Cut from a different material altogether, Kiplagat stands out from his running peers. He comes from an area world-famed for producing the best steeplechasers.

They include world champion Ezekiel Kemboi, Olympic champion Brimin Kipruto and three-time world champion Moses Kiptanui, among others.

The alumnus of Chebara High School in Marakwet in 2007 pays glowing tribute to world half-marathon sensation Sammy Kitwara, who inspired him to run.

“Kitwara saw me training at home and offered to take me with him to Eldoret, where I lived with him as I continued training. He provided me with running kit.

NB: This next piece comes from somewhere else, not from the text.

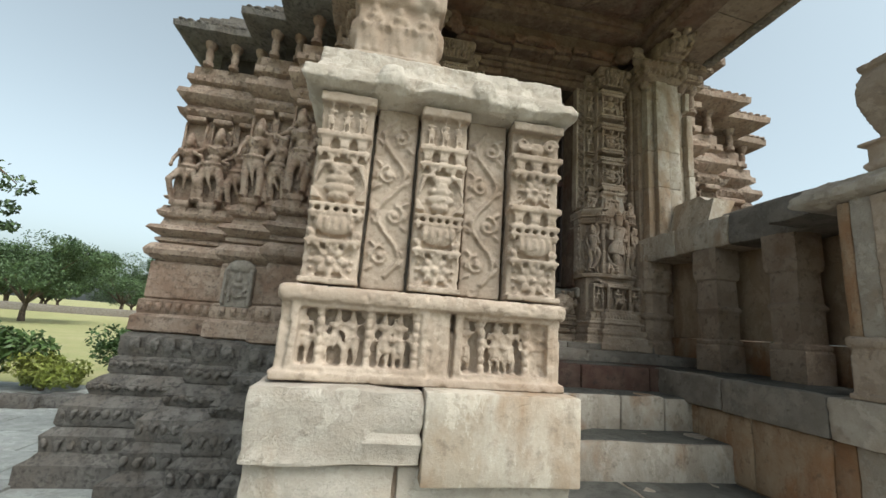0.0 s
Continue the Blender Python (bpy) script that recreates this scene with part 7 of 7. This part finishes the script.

I owe my career to him because he brought me from nowhere to where I am now,” said Kiplagat, who had his maiden race as a pace setter for Kitwara in Rotterdam when he posted an impressive 58:58, the sixth best world all-time half marathon mark.

“That Kitwara ran 58:58 and we live together, sleep together in one room, eating the same food and training together was a huge motivation. It was great encouragement especially to my age,” says Kiplagat, 22.

Kiplagat was forced to terminate a contract with Dutch track and field manager Frans Denissen, who wanted him to concentrate on road races.